Thursday, February 17, 2011

Olde Education

The thing I remember most about reading Beowulf in high school is how bizarre the language seemed to me. It barely made sense when my teacher told me it was actually written in English. I never put much thought into the evolution of the English language until I was confronted with the snapshot of linguistic history that is Beowulf, but it fascinated me once my teacher explained it. She explained that Beowulf is written in Olde English and we now speak Modern English.

I learned that language isn’t static; it evolves in many ways for many reasons. Ironically enough, the same teachers that can explain this change in language remain entrenched in an antiquated educational model. Many of today’s lesson plans are not Modern Education, but Olde Education.
If you listen to the discussion about education reform closely, you’ll notice that the phrase “21st Century skills” gets thrown around quite a bit. This makes sense; after all we are living in the 21st century. However, it is always striking when I hear people use it in the future tense.

People talk about the skills students are “going to need” like the 21st century is still approaching. The reality is that we are over a decade into the 21st century. We shouldn’t be preparing for the upcoming influx of new technologies and cultural shifts because we can’t prepare for things that already happened. For the last decade, students around the world have experienced cultural shifts their teachers never experienced.


Students are connected to their friends 24 hours a day, regardless of their physical location. Students today consume massive amounts of digital content, remix it then share it with their friends. Mobile technology created an entire generation of amatuer photographers, film makers and writers.


Last summer I worked on a mini-documentary titled “Decade 2” that is intended to be a wake-up call to educators who haven’t upgraded their lesson designs to match these cultural paradigm shifts over the last ten years. The movie is basically the manifestation of the William Gibson quote “The future is already here – it’s just not very evenly distributed.” The same hypothetical future that many veteran educators envision way out in the distance is actually the very practical, ordinary, everyday existence for twenty-somethings as we enter the second decade of the 21st century.

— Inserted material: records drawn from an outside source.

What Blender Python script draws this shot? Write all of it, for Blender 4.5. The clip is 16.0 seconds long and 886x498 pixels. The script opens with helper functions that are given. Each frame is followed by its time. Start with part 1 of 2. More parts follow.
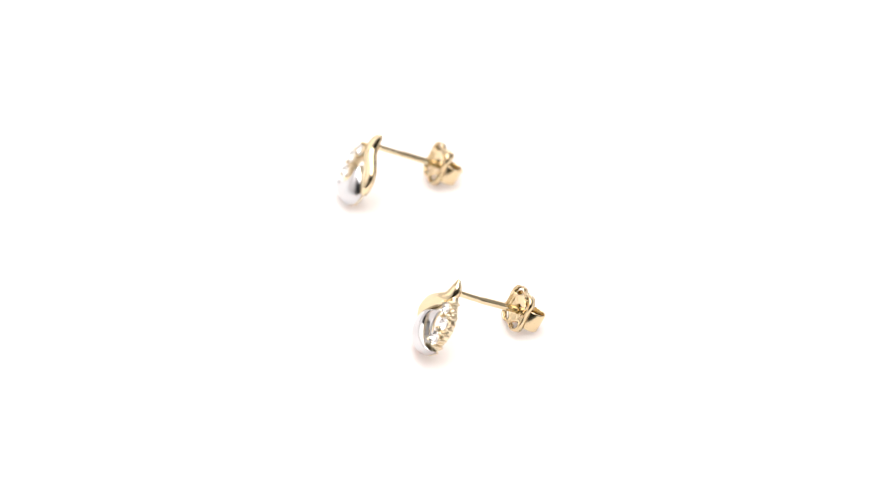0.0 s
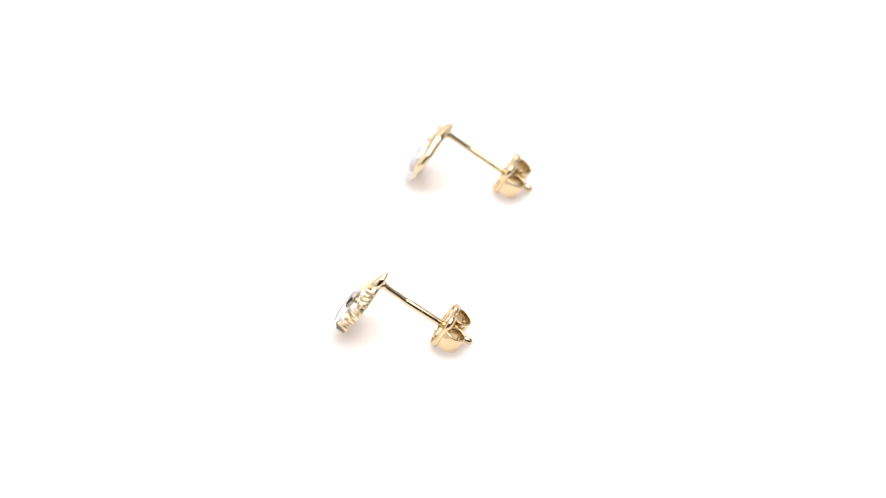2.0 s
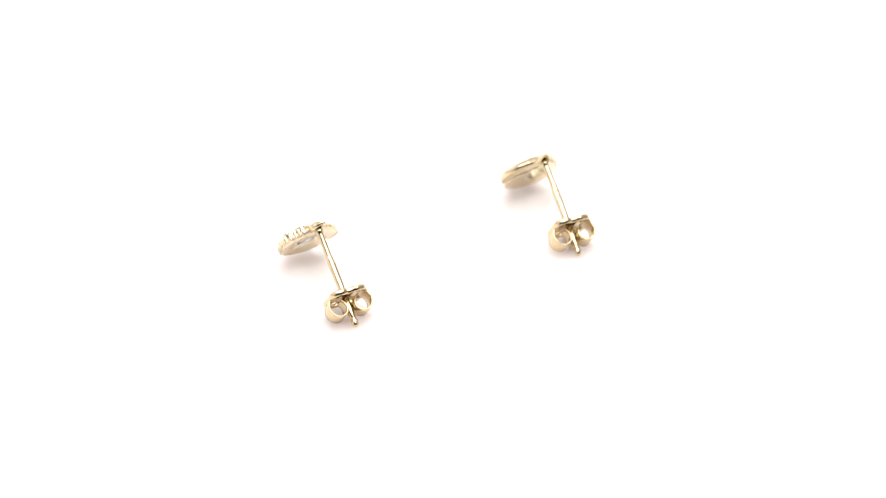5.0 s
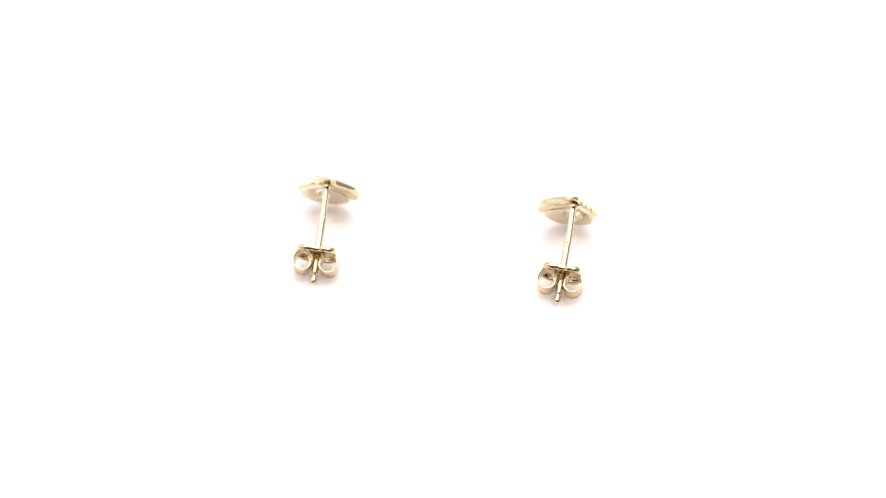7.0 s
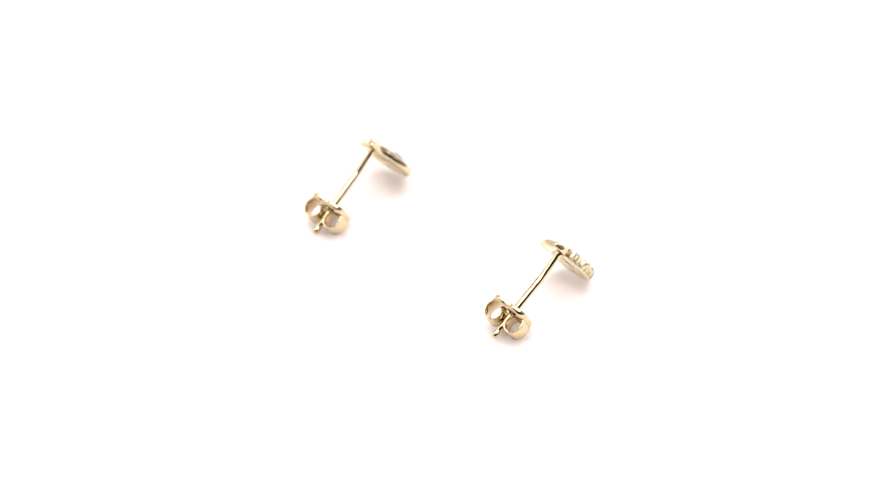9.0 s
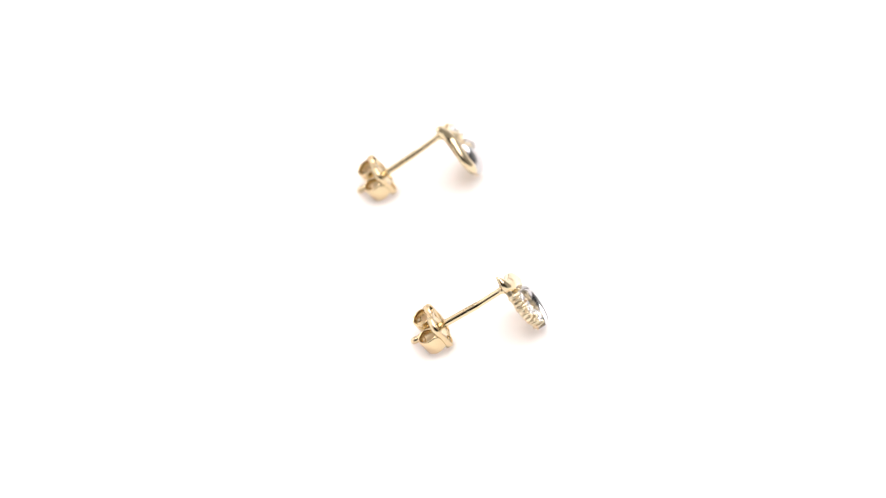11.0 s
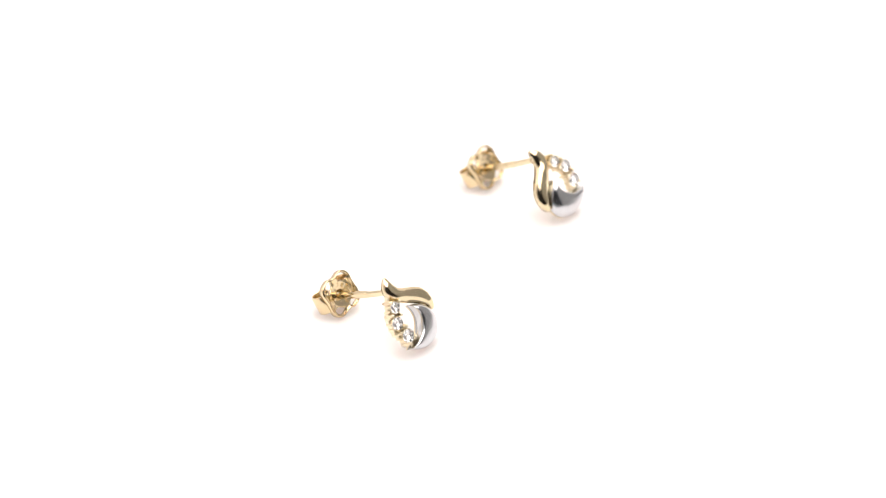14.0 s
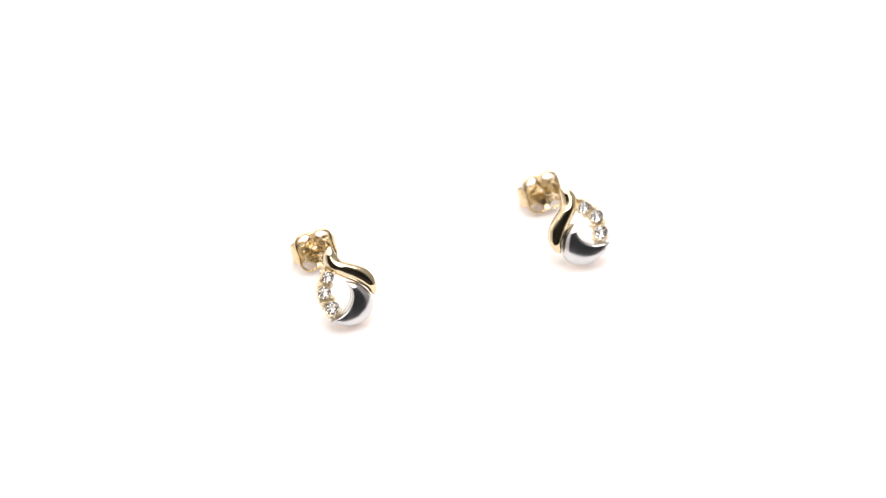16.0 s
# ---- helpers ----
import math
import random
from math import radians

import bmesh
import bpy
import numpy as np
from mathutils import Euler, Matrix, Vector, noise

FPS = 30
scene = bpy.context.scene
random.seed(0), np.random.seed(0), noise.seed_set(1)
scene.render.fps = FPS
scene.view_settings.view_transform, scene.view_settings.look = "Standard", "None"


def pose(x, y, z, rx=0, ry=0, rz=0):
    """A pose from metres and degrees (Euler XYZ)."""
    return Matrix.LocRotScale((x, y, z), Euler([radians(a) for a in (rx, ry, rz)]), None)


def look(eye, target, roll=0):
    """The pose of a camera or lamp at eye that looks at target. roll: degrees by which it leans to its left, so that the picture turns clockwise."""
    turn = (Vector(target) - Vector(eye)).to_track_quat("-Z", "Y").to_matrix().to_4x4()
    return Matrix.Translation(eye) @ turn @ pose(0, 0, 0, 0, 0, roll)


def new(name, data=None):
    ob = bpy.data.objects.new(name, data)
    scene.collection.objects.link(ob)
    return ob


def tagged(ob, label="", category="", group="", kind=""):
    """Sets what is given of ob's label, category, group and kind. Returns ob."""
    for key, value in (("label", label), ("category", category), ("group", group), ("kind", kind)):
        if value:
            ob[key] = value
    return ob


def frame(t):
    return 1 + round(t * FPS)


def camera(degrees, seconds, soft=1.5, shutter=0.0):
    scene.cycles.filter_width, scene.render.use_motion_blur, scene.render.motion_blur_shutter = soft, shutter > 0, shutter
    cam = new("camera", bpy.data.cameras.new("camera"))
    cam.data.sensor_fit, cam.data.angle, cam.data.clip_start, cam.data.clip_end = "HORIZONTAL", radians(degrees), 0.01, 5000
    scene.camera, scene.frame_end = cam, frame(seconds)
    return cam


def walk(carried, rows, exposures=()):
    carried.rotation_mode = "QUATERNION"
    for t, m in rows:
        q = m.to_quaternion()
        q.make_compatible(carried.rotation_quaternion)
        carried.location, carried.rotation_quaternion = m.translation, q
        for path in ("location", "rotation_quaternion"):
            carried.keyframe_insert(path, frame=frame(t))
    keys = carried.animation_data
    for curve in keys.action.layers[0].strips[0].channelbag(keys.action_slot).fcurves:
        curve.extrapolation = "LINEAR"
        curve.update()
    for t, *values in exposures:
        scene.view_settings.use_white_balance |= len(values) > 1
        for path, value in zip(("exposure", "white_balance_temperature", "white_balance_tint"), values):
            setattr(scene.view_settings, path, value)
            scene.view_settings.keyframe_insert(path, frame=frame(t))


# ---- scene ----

cam = camera(19.0, 16.0, soft=1.1)
EYE = look((0.0, -0.22696, 0.18898), (-0.00005, 0.00076, 0.00064), -1.45)
# a close-up lens: what lies behind the turntable's middle is a little soft
cam.data.dof.use_dof, cam.data.dof.focus_distance, cam.data.dof.aperture_fstop = True, 0.2855, 18.5
walk(cam, [(0.0, EYE), (16.0, EYE)])

# ---- light: a white photo tent with two lamp panels, open towards the camera ----
MM = 0.001
world = bpy.data.worlds.new("world")
world.use_nodes = True
world.node_tree.nodes["Background"].inputs["Color"].default_value = (0.8, 0.85, 1.0, 1)
world.node_tree.nodes["Background"].inputs["Strength"].default_value = 0.02
scene.world = world


def panel_lamp(name, eye, target, size, size_y, watts, color):
    data = bpy.data.lights.new(name, "AREA")
    data.shape, data.size, data.size_y = "RECTANGLE", size, size_y
    data.energy, data.color = watts, color
    ob = new(name, data)
    ob.matrix_world = look(eye, target)
    return ob


panel_lamp("lamp_top", (0.13, 0.03, 0.67), (0.12, 0.035, 0.0), 0.82, 0.86, 8.65, (1.0, 0.972, 0.955))
panel_lamp("lamp_side", (-0.46, 0.10, 0.32), (0.0, 0.0, 0.02), 0.44, 0.44, 0.40, (1.0, 0.975, 0.955))


# ---- materials ----
def material(name):
    mat = bpy.data.materials.new(name)
    mat.use_nodes = True
    nt = mat.node_tree
    return mat, nt, nt.nodes["Principled BSDF"]


def noise_node(nt, scale, detail=3.0, rough=0.5, coord=None):
    tex = nt.nodes.new("ShaderNodeTexNoise")
    tex.inputs["Scale"].default_value = scale
    tex.inputs["Detail"].default_value = detail
    tex.inputs["Roughness"].default_value = rough
    nt.links.new(coord, tex.inputs["Vector"])
    return tex


def ramp(nt, fac, a, b, lo=0.3, hi=0.7):
    node = nt.nodes.new("ShaderNodeValToRGB")
    node.color_ramp.elements[0].position, node.color_ramp.elements[1].position = lo, hi
    node.color_ramp.elements[0].color, node.color_ramp.elements[1].color = (*a, 1), (*b, 1)
    nt.links.new(fac, node.inputs["Fac"])
    return node.outputs["Color"]


def spread(nt, fac, lo, hi):
    node = nt.nodes.new("ShaderNodeMapRange")
    node.inputs["To Min"].default_value, node.inputs["To Max"].default_value = lo, hi
    nt.links.new(fac, node.inputs["Value"])
    return node.outputs["Result"]


def bump(nt, bsdf, fac, strength, distance):
    node = nt.nodes.new("ShaderNodeBump")
    node.inputs["Strength"].default_value, node.inputs["Distance"].default_value = strength, distance
    nt.links.new(fac, node.inputs["Height"])
    nt.links.new(node.outputs["Normal"], bsdf.inputs["Normal"])


def metal(name, a, b, rough_lo, rough_hi, relief):
    """Polished metal with slow colour drift, fine polishing marks and a slightly wavy skin."""
    mat, nt, bsdf = material(name)
    coord = nt.nodes.new("ShaderNodeTexCoord").outputs["Object"]
    slow = noise_node(nt, 450, 2, 0.5, coord)
    fine = noise_node(nt, 5200, 4, 0.6, coord)
    nt.links.new(ramp(nt, slow.outputs["Fac"], a, b), bsdf.inputs["Base Color"])
    nt.links.new(spread(nt, fine.outputs["Fac"], rough_lo, rough_hi), bsdf.inputs["Roughness"])
    bsdf.inputs["Metallic"].default_value = 1.0
    mix = nt.nodes.new("ShaderNodeMath")
    mix.operation = "ADD"
    nt.links.new(slow.outputs["Fac"], mix.inputs[0])
    nt.links.new(spread(nt, fine.outputs["Fac"], 0.0, 0.12), mix.inputs[1])
    bump(nt, bsdf, mix.outputs["Value"], relief, 0.05 * MM)
    return mat


GOLD = metal("polished_yellow_gold", (0.70, 0.585, 0.38), (0.75, 0.63, 0.42), 0.09, 0.19, 0.10)
GOLD_CAST = metal("cast_yellow_gold", (0.81, 0.70, 0.50), (0.87, 0.76, 0.56), 0.22, 0.36, 0.45)
GOLD_SHEET = metal("stamped_yellow_gold_sheet", (0.68, 0.543, 0.337), (0.74, 0.60, 0.383), 0.12, 0.24, 0.22)
WHITE_GOLD = metal("polished_white_gold", (0.58, 0.585, 0.60), (0.63, 0.635, 0.65), 0.15, 0.28, 0.08)


def stone_material():
    mat, nt, bsdf = material("clear_zirconia")
    bsdf.inputs["Base Color"].default_value = (1, 1, 1, 1)
    bsdf.inputs["Roughness"].default_value = 0.0
    bsdf.inputs["IOR"].default_value = 1.7
    bsdf.inputs["Transmission Weight"].default_value = 1.0
    return mat


def facet_material():
    """The pavilion of a stone throws all light back, partly scattered by its many small facets."""
    mat, nt, bsdf = material("mirror_facets")
    bsdf.inputs["Base Color"].default_value = (0.98, 0.965, 0.95, 1)
    bsdf.inputs["Metallic"].default_value = 0.86
    bsdf.inputs["Roughness"].default_value = 0.04
    return mat


ZIRCONIA = stone_material()
FACETS = facet_material()


def plain(name, a, b, scale, rough_lo, rough_hi, relief, depth, milky=None):
    mat, nt, bsdf = material(name)
    coord = nt.nodes.new("ShaderNodeTexCoord").outputs["Object"]
    slow = noise_node(nt, scale, 3, 0.55, coord)
    fine = noise_node(nt, scale * 14, 4, 0.6, coord)
    nt.links.new(ramp(nt, slow.outputs["Fac"], a, b), bsdf.inputs["Base Color"])
    nt.links.new(spread(nt, fine.outputs["Fac"], rough_lo, rough_hi), bsdf.inputs["Roughness"])
    bump(nt, bsdf, fine.outputs["Fac"], relief, depth)
    if milky:
        # light seeps sideways through the translucent sheet
        bsdf.inputs["Subsurface Weight"].default_value = 1.0
        bsdf.inputs["Subsurface Radius"].default_value = milky
        bsdf.inputs["Subsurface Scale"].default_value = MM
    return mat


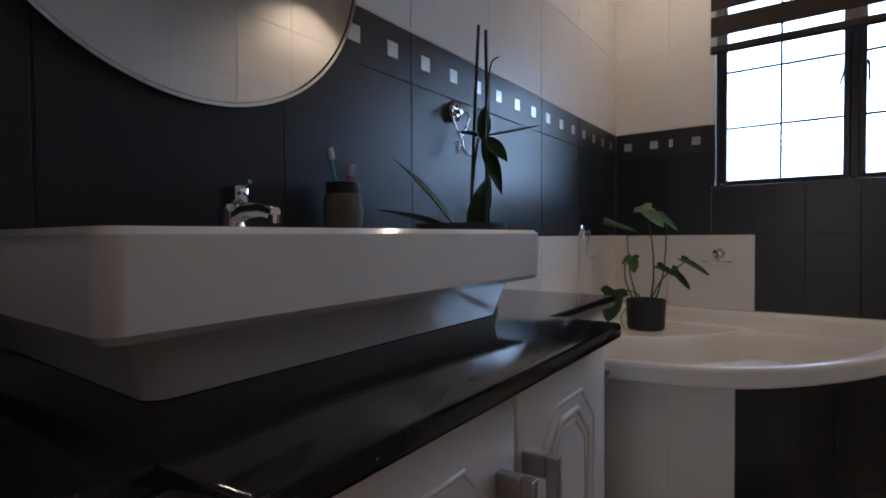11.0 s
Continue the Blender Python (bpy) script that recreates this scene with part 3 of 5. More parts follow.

Decade 2 is a series of short clips mostly taken via webcam and shared from twenty-somethings across the United States describing their daily social media use, the pros and cons of tech saturated lifestyles and advice for educators. Many of the contributors to the movie are people I have never met in person but collaborating with them was shockingly easy. The ease with which we can find and connect with new people then share digital content can be startling.

If I tried to do this in 1991, the task would have been beyond impractical for me. Aside from the prohibitive cost of flying around the country to film people F2F, the film development and editing process would have taken months instead of days. It would be a long-shot to even find the people I found in the days before people had digital footprints on the web. Decade 2 is a movie made using the wiki model and it worked because to the contributors, digital collaborations are commonplace.

The world has changed a lot in twenty years and as educators we need to stop speaking to our students in Olde Education and start using a language they can understand.